Exercise prompt:
For this exercise, copy out each line of the material below that includes "with".

Data section:
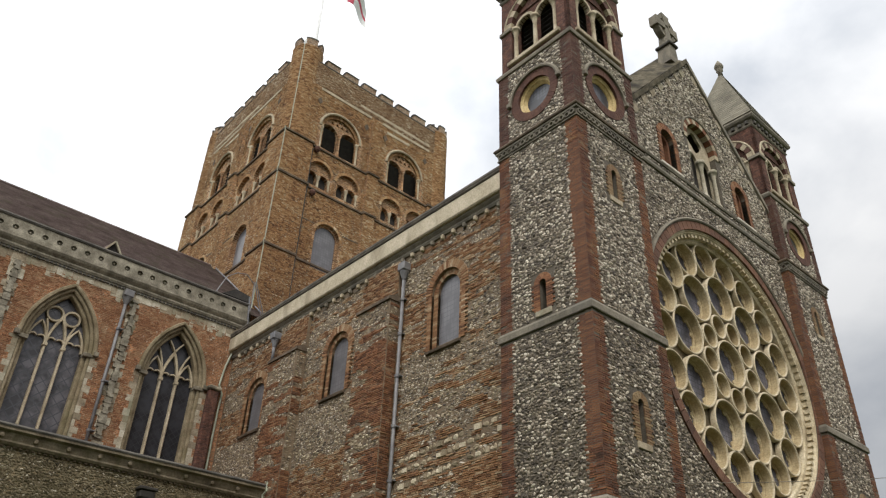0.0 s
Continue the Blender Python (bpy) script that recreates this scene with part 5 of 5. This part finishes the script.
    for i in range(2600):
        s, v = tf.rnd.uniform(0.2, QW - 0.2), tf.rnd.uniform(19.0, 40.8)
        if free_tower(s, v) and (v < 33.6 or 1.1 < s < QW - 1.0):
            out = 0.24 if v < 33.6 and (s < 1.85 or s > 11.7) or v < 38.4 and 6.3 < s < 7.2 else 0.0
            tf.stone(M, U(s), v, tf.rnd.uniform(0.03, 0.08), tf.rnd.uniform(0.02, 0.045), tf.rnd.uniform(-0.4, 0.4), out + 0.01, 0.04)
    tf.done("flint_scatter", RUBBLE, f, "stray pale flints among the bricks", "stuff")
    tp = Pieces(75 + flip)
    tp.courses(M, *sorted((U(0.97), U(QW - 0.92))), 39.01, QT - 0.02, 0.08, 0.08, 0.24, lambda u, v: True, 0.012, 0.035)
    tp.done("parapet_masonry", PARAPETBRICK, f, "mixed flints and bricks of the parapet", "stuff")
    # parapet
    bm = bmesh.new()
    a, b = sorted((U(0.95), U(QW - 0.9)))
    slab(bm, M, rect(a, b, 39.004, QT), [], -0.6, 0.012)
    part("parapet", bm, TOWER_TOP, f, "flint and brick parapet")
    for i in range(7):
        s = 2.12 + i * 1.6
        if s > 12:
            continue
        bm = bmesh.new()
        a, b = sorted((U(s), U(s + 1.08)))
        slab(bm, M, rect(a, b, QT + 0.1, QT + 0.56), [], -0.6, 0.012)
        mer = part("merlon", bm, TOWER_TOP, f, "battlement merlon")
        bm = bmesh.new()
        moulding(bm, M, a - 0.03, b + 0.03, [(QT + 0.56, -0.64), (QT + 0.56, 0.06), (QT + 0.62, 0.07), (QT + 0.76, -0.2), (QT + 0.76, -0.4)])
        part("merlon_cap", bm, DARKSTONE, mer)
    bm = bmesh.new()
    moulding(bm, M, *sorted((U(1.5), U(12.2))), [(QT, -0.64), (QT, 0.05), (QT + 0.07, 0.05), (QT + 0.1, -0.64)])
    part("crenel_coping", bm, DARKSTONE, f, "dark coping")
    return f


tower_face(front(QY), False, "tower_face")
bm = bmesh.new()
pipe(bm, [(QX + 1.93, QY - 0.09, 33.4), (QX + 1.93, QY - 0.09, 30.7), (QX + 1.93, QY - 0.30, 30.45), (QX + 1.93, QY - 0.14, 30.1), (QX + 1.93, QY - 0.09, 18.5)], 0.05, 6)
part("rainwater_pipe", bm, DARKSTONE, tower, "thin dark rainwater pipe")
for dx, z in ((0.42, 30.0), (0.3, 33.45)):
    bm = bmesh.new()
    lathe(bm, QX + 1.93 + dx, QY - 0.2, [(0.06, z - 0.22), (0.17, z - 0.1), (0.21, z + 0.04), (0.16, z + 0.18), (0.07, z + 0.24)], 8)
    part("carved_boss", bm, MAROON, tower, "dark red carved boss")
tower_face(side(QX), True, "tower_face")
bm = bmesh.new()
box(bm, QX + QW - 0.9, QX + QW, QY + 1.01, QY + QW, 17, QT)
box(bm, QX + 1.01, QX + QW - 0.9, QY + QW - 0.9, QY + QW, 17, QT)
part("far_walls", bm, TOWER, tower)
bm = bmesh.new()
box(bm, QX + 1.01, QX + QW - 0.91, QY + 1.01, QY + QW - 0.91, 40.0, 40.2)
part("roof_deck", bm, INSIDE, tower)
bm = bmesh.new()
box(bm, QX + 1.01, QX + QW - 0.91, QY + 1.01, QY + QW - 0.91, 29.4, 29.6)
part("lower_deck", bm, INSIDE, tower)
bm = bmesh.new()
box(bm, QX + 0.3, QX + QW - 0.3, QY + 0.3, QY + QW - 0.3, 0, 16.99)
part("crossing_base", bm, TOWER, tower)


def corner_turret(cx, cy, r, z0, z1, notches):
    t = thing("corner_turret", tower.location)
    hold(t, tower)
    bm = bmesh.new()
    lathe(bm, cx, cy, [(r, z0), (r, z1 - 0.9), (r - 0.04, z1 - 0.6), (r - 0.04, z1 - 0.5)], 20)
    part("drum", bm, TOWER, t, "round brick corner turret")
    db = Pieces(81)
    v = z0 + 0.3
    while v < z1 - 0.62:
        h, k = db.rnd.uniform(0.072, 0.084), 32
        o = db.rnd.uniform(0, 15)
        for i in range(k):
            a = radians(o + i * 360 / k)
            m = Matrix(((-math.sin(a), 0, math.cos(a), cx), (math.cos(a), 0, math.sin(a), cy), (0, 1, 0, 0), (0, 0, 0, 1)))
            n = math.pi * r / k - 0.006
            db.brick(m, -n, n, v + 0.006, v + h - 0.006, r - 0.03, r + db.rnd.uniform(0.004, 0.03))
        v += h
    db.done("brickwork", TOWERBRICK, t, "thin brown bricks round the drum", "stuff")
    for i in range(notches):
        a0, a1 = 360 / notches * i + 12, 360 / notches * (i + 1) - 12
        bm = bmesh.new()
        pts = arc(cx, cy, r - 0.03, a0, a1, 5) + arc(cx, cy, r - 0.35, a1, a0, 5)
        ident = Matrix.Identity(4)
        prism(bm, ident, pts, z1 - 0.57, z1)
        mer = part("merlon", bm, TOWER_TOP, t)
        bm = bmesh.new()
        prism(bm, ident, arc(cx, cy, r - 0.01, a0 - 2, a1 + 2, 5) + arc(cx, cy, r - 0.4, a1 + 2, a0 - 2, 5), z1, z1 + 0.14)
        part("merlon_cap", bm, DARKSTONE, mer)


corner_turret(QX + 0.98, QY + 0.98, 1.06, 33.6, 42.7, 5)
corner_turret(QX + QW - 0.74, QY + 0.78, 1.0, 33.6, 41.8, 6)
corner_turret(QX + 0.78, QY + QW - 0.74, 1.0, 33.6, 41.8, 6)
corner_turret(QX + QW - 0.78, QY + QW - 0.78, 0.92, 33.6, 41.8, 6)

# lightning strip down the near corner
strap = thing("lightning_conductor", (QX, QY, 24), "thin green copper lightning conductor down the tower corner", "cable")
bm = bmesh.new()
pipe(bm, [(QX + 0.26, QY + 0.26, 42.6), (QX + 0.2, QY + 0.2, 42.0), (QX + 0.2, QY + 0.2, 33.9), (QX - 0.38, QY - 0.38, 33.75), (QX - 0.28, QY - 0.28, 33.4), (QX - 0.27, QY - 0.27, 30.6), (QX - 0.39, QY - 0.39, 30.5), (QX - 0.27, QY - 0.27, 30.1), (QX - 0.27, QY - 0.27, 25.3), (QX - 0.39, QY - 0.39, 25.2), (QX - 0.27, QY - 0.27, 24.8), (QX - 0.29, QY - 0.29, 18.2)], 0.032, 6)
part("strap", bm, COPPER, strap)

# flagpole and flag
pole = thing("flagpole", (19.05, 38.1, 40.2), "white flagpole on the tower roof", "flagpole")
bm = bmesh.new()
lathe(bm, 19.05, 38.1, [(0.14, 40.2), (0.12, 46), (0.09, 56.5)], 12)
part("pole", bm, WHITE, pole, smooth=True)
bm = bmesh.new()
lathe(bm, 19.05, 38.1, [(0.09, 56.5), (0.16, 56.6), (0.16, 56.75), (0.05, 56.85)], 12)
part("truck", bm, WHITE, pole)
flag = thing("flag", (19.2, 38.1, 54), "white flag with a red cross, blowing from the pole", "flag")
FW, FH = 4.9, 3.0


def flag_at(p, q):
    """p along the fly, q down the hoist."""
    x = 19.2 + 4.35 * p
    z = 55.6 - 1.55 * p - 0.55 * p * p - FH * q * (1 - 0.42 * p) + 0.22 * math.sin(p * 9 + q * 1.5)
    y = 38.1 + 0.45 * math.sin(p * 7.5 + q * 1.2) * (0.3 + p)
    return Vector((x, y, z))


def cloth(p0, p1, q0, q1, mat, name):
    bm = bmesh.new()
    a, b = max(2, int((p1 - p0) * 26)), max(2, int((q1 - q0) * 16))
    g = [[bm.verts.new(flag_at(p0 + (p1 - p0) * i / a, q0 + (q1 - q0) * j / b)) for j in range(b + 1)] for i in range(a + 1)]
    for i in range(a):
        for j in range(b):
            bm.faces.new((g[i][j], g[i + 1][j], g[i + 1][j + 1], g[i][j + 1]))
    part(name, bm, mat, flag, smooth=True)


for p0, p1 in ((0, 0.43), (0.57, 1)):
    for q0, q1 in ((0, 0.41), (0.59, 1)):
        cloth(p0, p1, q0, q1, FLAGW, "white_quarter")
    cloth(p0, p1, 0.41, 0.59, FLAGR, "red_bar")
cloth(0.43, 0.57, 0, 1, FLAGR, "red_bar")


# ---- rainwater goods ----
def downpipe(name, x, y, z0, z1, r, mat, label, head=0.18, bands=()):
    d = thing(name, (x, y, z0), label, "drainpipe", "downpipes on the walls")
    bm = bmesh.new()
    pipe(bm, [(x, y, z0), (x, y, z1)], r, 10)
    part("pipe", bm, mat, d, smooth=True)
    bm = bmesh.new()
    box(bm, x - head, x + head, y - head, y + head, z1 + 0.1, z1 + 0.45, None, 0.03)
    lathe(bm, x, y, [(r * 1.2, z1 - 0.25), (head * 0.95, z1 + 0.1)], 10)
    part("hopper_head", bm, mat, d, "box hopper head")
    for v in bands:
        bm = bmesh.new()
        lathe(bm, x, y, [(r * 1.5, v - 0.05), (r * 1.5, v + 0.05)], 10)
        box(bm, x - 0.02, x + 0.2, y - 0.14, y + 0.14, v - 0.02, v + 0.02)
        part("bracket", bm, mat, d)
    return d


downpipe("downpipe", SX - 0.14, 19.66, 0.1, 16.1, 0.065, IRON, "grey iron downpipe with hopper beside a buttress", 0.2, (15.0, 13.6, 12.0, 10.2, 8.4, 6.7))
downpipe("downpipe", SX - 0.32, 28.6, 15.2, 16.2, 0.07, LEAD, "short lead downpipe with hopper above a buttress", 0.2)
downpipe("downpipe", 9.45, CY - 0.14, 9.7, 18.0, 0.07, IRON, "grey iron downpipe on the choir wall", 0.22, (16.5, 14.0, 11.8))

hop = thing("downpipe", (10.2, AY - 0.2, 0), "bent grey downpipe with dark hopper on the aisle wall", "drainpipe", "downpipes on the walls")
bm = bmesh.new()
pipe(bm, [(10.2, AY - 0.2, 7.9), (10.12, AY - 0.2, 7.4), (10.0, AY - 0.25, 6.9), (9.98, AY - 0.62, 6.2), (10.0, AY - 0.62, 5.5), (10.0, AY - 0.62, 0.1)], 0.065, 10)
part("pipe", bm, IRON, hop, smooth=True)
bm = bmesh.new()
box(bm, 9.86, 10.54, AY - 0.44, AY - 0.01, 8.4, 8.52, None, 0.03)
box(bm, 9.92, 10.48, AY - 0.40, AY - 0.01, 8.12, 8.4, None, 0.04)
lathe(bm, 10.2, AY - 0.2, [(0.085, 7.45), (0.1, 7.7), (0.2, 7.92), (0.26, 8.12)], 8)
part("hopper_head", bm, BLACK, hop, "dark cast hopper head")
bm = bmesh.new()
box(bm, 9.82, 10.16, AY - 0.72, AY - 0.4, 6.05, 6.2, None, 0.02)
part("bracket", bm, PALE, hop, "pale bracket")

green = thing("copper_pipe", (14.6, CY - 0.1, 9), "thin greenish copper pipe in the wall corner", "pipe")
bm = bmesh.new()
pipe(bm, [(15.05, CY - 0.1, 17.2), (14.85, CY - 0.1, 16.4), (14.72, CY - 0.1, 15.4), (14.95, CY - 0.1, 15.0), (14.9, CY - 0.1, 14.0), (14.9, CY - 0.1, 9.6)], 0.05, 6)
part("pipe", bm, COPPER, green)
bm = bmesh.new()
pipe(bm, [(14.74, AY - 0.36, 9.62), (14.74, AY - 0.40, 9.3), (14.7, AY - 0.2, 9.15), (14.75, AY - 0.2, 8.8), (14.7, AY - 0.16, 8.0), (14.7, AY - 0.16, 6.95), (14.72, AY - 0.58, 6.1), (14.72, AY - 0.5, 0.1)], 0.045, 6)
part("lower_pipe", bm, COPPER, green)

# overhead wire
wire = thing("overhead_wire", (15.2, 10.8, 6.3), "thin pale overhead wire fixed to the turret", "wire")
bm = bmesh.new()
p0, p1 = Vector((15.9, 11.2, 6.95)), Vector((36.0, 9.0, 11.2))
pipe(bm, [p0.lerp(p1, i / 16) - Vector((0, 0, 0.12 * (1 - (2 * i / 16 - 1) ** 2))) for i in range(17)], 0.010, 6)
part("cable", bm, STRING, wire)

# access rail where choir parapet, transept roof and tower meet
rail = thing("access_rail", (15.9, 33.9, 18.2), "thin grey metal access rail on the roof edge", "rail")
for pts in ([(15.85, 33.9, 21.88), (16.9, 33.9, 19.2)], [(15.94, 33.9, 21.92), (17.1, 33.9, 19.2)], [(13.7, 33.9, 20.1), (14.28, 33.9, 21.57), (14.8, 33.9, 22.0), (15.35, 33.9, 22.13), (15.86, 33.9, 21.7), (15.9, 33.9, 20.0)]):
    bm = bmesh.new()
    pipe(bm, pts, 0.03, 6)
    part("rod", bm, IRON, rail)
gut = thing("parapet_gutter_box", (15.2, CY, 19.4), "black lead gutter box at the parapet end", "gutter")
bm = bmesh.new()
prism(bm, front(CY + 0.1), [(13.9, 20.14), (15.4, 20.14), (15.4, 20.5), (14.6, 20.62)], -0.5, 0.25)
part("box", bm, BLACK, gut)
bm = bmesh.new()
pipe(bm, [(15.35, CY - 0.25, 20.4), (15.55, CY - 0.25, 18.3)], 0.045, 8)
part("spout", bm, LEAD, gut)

Solved problem:
Continue the Blender Python (bpy) script that recreates this scene with part 5 of 5. This part finishes the script.
flag = thing("flag", (19.2, 38.1, 54), "white flag with a red cross, blowing from the pole", "flag")
downpipe("downpipe", SX - 0.14, 19.66, 0.1, 16.1, 0.065, IRON, "grey iron downpipe with hopper beside a buttress", 0.2, (15.0, 13.6, 12.0, 10.2, 8.4, 6.7))
downpipe("downpipe", SX - 0.32, 28.6, 15.2, 16.2, 0.07, LEAD, "short lead downpipe with hopper above a buttress", 0.2)
hop = thing("downpipe", (10.2, AY - 0.2, 0), "bent grey downpipe with dark hopper on the aisle wall", "drainpipe", "downpipes on the walls")